Currently there is some controversy about incorporating computer-generated animation into live theater productions, especially in opera and ballet that have always valued achieving artistic product the hard way. The Lincoln Center Festival’s production of Golem which ends today uses CGA to bring imaginary, slightly scary creatures to life. The crux of the controversy seems to be how the computer generated effects tend to over-power the actual stagecraft by the human artists. A production becomes all about the special effects while the acting, singing, and dancing are relegated to secondary importance.

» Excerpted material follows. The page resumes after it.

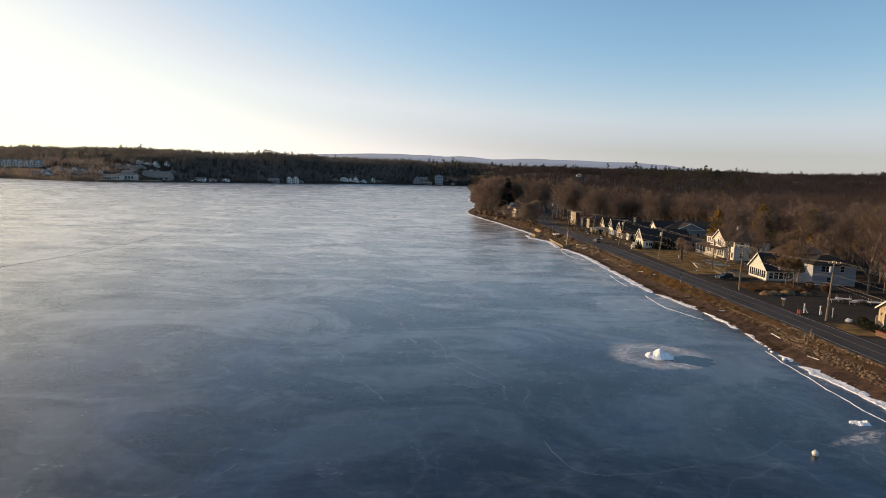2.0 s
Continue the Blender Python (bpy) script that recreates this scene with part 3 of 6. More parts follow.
for i, (width, strength, line) in enumerate((
        (0.28, 0.8, ((12.3, 81), (14.5, 73.3), (20, 72.3), (29.8, 75.5))),
        (0.34, 0.95, ((-29, 57.5), (-23.7, 59.5), (-12.1, 60.9), (-3.8, 65.4), (-0.6, 64.3), (4, 60), (8, 54))),
        (0.22, 0.7, ((-23.7, 59.5), (-22.5, 63.4), (-18.8, 68.9), (-17, 74))),
        (0.22, 0.7, ((-32.3, 44), (-32.7, 50), (-34.9, 54.7), (-35.5, 60))),
        (0.2, 0.6, ((18.5, 63), (17.6, 55), (17, 48))),
        (0.2, 0.6, ((5, 48), (15.4, 51.6), (25, 55))),
        (0.2, 0.6, ((-18, 44), (-15.6, 50.5), (-13, 53.5), (-7, 56))))):
    healed_crack(line, width, 20 + i, strength)
for i, (width, strength, line) in enumerate((
        (0.34, 0.9, ((0.9, 107), (0, 111.4), (-3.2, 117.4), (-5.4, 127), (-7.2, 134.5), (-9.8, 142), (-11.6, 149), (-12, 152.6))),
        (0.26, 0.6, ((3, 142), (0.4, 145.2), (-4.7, 151), (-5.5, 155.8), (-5.9, 161))),
        (0.26, 0.6, ((-34, 135), (-29.5, 140.5), (-28.2, 142), (-29, 146), (-31.8, 151))),
        (0.26, 0.6, ((-5.4, 133.6), (-1.2, 138.2), (2.3, 143.1), (9.8, 150.3))),
        (0.28, 0.75, ((-37, 128.8), (-31, 126.3), (-25, 125.5), (-17, 126.5))),
        (0.24, 0.6, ((-28.5, 114.4), (-25.7, 116.8), (-24.7, 121.5), (-24.8, 125.2))),
        (0.26, 0.8, ((-5.3, 103), (-6.6, 109.8), (-8.7, 113.1), (-10.2, 115.7), (-13.8, 118), (-20, 122))),
        (0.22, 0.6, ((-15.3, 107.3), (-14.9, 111.5), (-11.8, 115.3), (-4.9, 120.4))))):
    healed_crack(line, width, 40 + i, strength)
for i, (width, strength, line) in enumerate((
        (0.3, 0.85, ((-5.1, 141), (-3.4, 129.9), (-1.8, 121.7), (0.6, 117.1), (2.1, 112.8), (2.6, 107.2), (3.7, 104.3), (6, 101), (8.5, 98.1), (10, 96.1), (9.8, 92.2), (10.2, 88.8))),
        (0.3, 0.85, ((2.4, 111.1), (5.3, 106.7), (7.6, 103.6), (9.7, 100), (11.7, 97.1), (13.1, 95), (12.1, 91), (11.5, 89))),
        (0.22, 0.6, ((-10.4, 119.7), (-7.5, 116.7), (-5, 112.5), (-3.6, 108), (-2.5, 103.5), (-1.9, 100.3), (-0.5, 97.2))))):
    healed_crack(line, width, 60 + i, strength)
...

Wheeldon’s big works have been coming closer and closer to crossing the line where the choreography is less important than the special effects. Presently, there is a risk that special effects could be seen as an acceptable substitute for when strong dance ideas don't come to the choreographer swiftly or easily enough. We hope not. To be honest, we offer this warning while at the same time we are dying to know if Wheeldon’s new Joffrey Ballet Nutcracker, which is based on Chicago’s 1893 World’s Fair, will have a full sized special effects ferris wheel anything like the world’s first which was introduced at the 1893 Fair. [✔︎Plan trip to Chicago.]
The Winter’s Tale isn’t just Wheeldon’s best work. It is also his most important, most cerebral, most inventive, most skilled, and most adventurous narrative dance effort to date. It marks him with the clear potential to deliver future works at the levels of MacMillan, Cranko, Neumeier, and Ashton – if he will commit to the effort and stay the bumpy course in this age of commercial distraction that entices frivolous, fast, one-time shots of Instagimmicky art. Still young as a major choreographer, Wheeldon has several decades of creativity ahead. As Shakespeare noted, each spring yields weeds along with beauty, but those weeds are always shallow-rooted and easy to pull up to make room for the beautiful flowers. In Wheeldon’s garden, we’ll gladly and quickly yank up the shallow-rooted weeds each time they sprout and eagerly wait for his next real blooms.
The HH Pump Bump Award, a gold Louboutin with triple crown strap slightly out of kilter, is bestowed upon Guillaume Côté for his riveting performance of Leontes.